The group claims that between 2007 and 2010, tar sands pipelines in the mid-west spilled three times more oil per mile than the U.S. average.
White disputes the NRDC's claim. He says the company has piped heavier products safely through Canadian pipelines for many years.
The age of the pipeline doesn't matter, White contends, as long as it is well-maintained and regularly inspected.
But Voorhees says that when spills do occur, they can be disastrous.
"Unlike normal oil, which typically would float ... it sinks into the wetlands and the river beds and creek beds," he explains.
"It becomes submerged oil which is ... really impossible to clean up. You can dredge it out, but you can't get all of it."
Voorhees points to a 2010 spill at an Enbridge pipeline near Marshall Michigan.
A burst pipeline spilled over 840,000 gallons of tar sands oil into local wetlands and streams, eventually making its way into the Kalamazoo River.
Thirty miles of the river were closed off during an ongoing clean-up effort that has cost $800 million so far.
An investigation into the spill by the National Transportation Safety Board (NTSB), placed the blame squarely on Enbridge claiming the company inaccurately accessed the structural integrity of the pipeline and allowed oil to spill from the damaged pipe for 17 hours before reacting.
For people on the Crooked River, which runs through several communities in Oxford Hills, the possibility of a spill of that magnitude is a nightmare.
Lee Margolin has lived next to the Crooked River in Harrison for years and has a close relationship with the waterway. "It's like a neighbor," he says.
The PMPL crosses the Crooked six times – Margolin lives a stone's throw away from one of the crossings.
He worries a spill in the line could send oil gushing into the waterway, recognized as one the the cleanest in the state.
"I realize that energy concerns are top notch these days," Margolin says.
"But let's be rational here, the Crooked River is a well recognized ... gem in this area. It's not a big watershed and ecosystem and development would snuff it out."
An oil spill on the Crooked could also have a wider effect – as Western Foothills Land Trust Director Lee Dassler explains, the river provides much of the flow – around 40 percent – into Sebago Lake, the water source for 200,000 people in greater Portland.
WFLT has been deeply involved in the Crooked River initiative, an ongoing effort to protect the watershed. WFLT and other groups have already secured miles of conservation easements along the river.

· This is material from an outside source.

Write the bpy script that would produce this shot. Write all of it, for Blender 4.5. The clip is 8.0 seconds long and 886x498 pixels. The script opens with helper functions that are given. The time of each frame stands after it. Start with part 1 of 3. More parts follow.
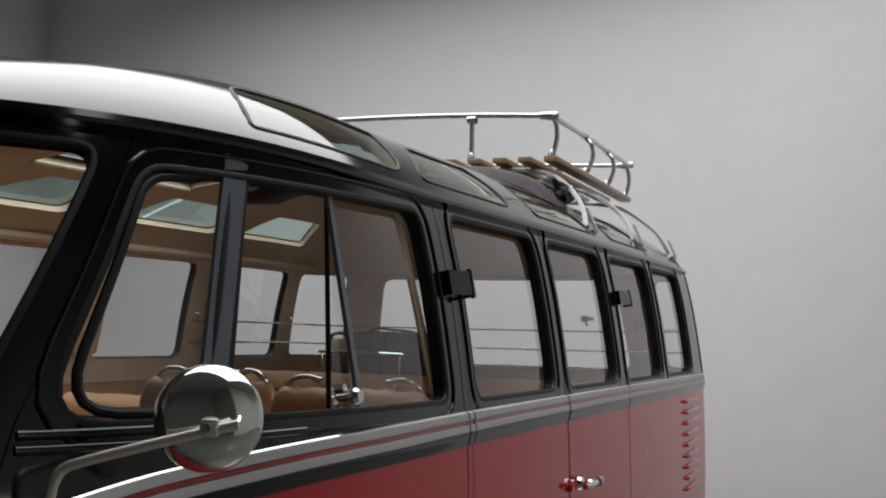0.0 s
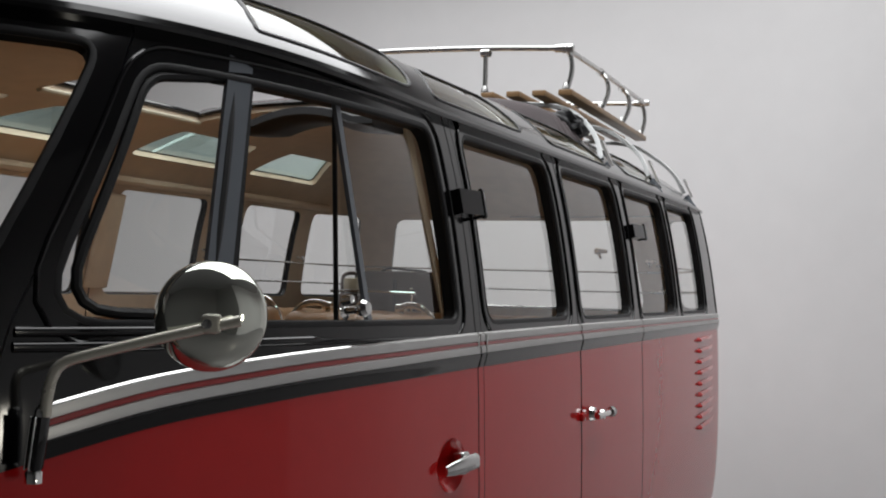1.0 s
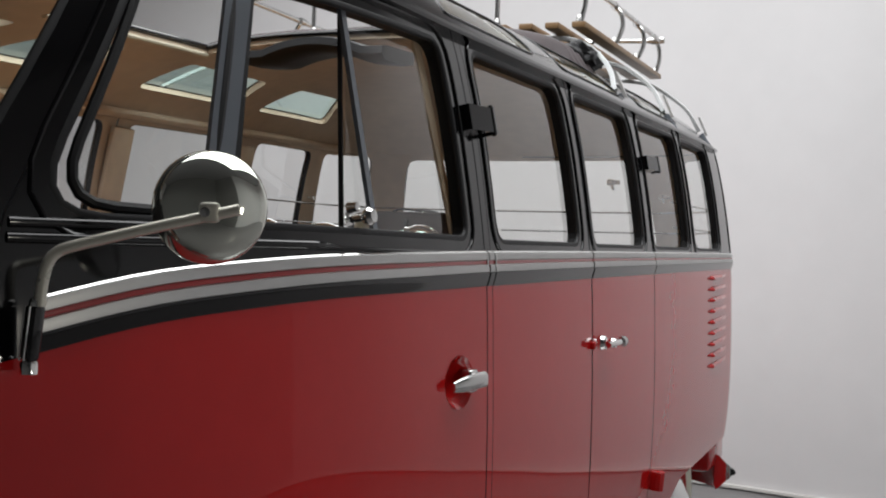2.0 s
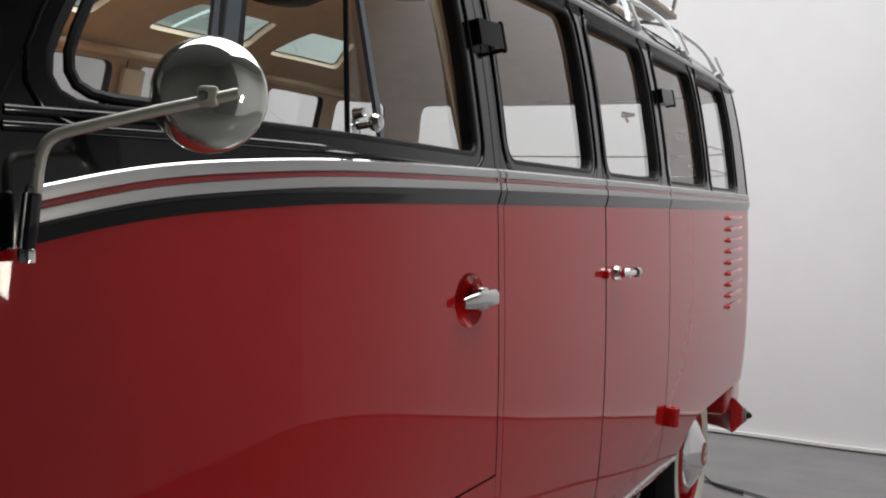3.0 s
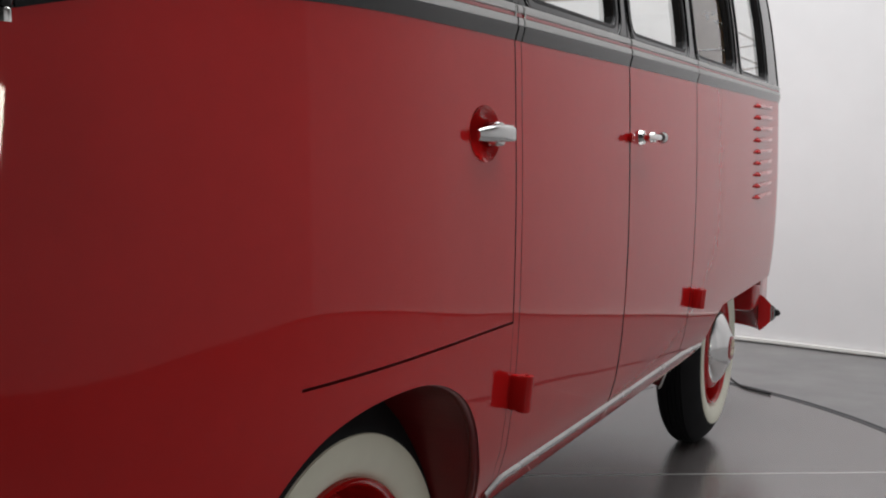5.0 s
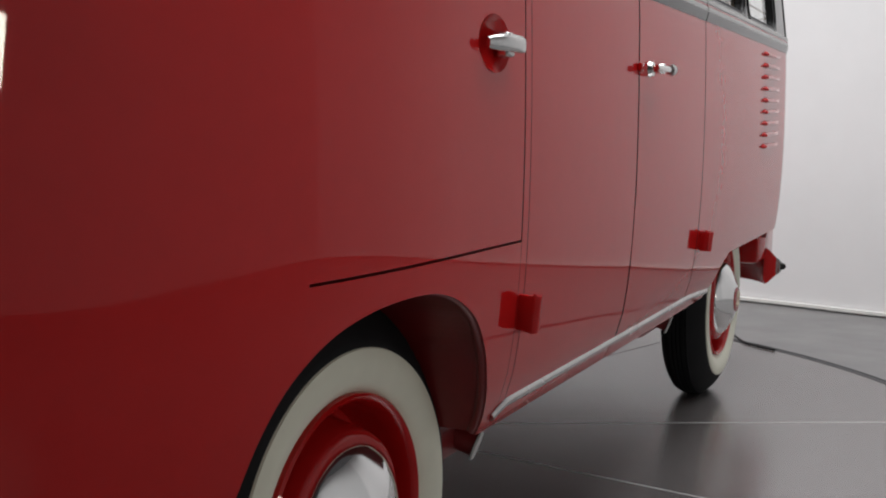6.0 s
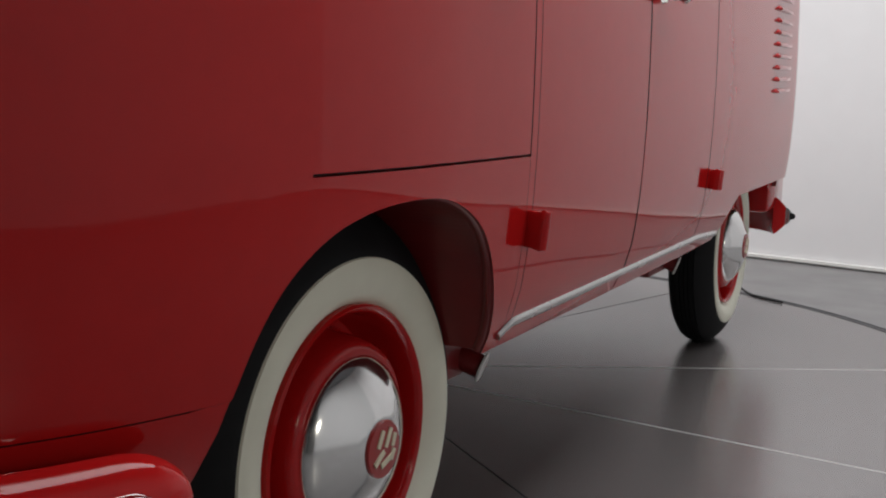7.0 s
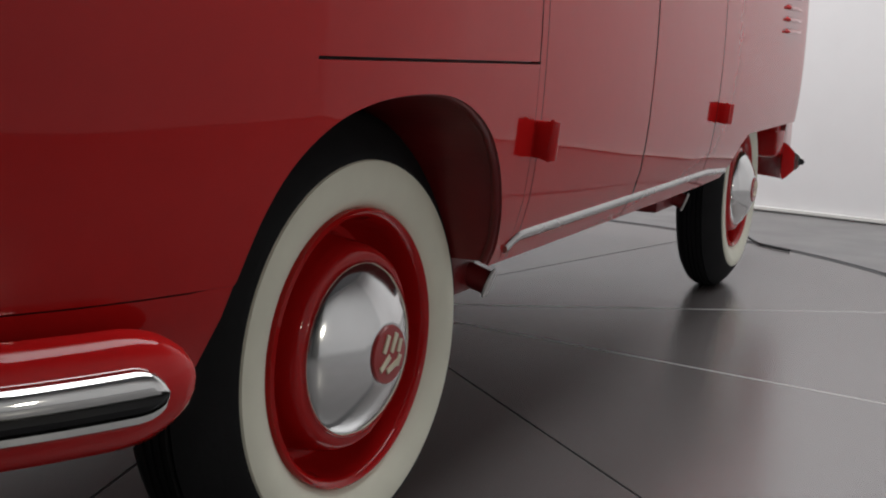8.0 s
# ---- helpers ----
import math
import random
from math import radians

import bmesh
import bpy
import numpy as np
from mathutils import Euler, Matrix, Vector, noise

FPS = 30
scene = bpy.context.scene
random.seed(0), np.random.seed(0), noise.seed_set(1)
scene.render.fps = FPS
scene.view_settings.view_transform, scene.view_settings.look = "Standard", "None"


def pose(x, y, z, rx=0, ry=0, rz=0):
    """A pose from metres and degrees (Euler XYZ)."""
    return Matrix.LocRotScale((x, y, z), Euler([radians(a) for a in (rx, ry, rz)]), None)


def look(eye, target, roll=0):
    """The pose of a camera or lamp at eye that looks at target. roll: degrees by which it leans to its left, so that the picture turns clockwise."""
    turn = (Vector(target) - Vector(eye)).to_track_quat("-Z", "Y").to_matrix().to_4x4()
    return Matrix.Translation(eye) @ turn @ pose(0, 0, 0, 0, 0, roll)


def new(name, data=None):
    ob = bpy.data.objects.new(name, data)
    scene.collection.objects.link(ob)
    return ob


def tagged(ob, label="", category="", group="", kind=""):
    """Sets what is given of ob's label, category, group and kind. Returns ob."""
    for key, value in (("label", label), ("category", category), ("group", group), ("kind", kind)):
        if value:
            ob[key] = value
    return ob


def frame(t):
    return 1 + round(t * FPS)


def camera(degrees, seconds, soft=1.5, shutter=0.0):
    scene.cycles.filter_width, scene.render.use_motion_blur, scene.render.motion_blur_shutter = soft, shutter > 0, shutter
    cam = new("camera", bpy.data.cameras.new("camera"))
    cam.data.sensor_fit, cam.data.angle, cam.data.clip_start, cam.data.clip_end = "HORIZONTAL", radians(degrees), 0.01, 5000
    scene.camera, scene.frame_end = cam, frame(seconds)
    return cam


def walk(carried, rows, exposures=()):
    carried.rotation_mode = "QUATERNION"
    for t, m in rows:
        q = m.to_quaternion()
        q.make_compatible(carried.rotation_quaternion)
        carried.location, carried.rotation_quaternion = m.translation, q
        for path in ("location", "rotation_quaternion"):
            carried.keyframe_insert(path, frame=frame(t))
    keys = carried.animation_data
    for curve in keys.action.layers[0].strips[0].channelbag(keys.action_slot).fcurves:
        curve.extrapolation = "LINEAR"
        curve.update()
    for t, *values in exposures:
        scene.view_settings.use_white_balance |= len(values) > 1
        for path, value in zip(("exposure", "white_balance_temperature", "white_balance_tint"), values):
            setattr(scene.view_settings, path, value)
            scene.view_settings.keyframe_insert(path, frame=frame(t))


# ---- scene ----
cam = camera(41.7, 8.0, soft=2.0)
PATH = [
    (0, (1.509, -1.493, 1.293), (0.792, 0.368, 1.442), 1.3),
    (0.5, (1.504, -1.475, 1.266), (0.777, 0.385, 1.376), 1.3),
    (1, (1.501, -1.455, 1.241), (0.762, 0.402, 1.309), 1.6),
    (1.5, (1.497, -1.436, 1.214), (0.749, 0.418, 1.241), 1.8),
    (3, (1.499, -1.394, 1.115), (0.716, 0.445, 1.041), 1.4),
    (3.5, (1.498, -1.378, 1.082), (0.705, 0.455, 0.977), 1.3),
    (4, (1.498, -1.366, 1.045), (0.696, 0.462, 0.913), 1.2),
    (4.5, (1.496, -1.353, 1.004), (0.686, 0.469, 0.851), 1.0),
    (4.7, (1.498, -1.343, 0.991), (0.681, 0.475, 0.825), 1.0),
    (6, (1.481, -1.318, 0.879), (0.661, 0.492, 0.656), 1.3),
    (6.5, (1.475, -1.307, 0.835), (0.654, 0.5, 0.589), 1.5),
    (7, (1.47, -1.294, 0.797), (0.646, 0.507, 0.52), 1.9),
    (7.5, (1.467, -1.285, 0.753), (0.641, 0.511, 0.451), 1.9),
    (8, (1.465, -1.284, 0.712), (0.639, 0.507, 0.38), 2.2),
]
walk(cam, [(t, look(eye, target, roll)) for t, eye, target, roll in PATH], exposures=[(0, -0.60), (1.0, -0.34), (1.7, -0.16), (2.8, 0.0), (4.0, 0.13), (6.0, 0.13), (8.0, 0.14)])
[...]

Bart Hague agrees that Crooked provides a critical resource to Sebago – the river's water quality is rated AA, the highest rating under the Federal Clean Water Act.
"Protecting the Crooked River Watershed would be very critical," says Hague.
"It's not attenuated by going through any lakes or ponds ... water in the Crooked River is a direct shot ... into Lake Sebago."
Hague also lives along the Crooked in Harrison. He says a mile of pipeline runs through his land and at some points it is only 18 inches under the soil.
Hague is concerned about the possibility of the pipeline reversal, but both he and Margolin say their past relationship with PMPL has been very positive and the company has been quick to address their concerns.
Although the reversal plan might not be in the cards, Margolin, Hague and others continue their efforts to protect the Crooked from possible environmental damage, whatever the cause.
"You always have to be vigilant," Margolin says. "When it's right in your backyard, how much more incentive do you need?"
The July 19 information session will be held at the Crooked River Adult Community Education Center, 1437 Poland Spring Road, Casco, from 6-7:30 p.m.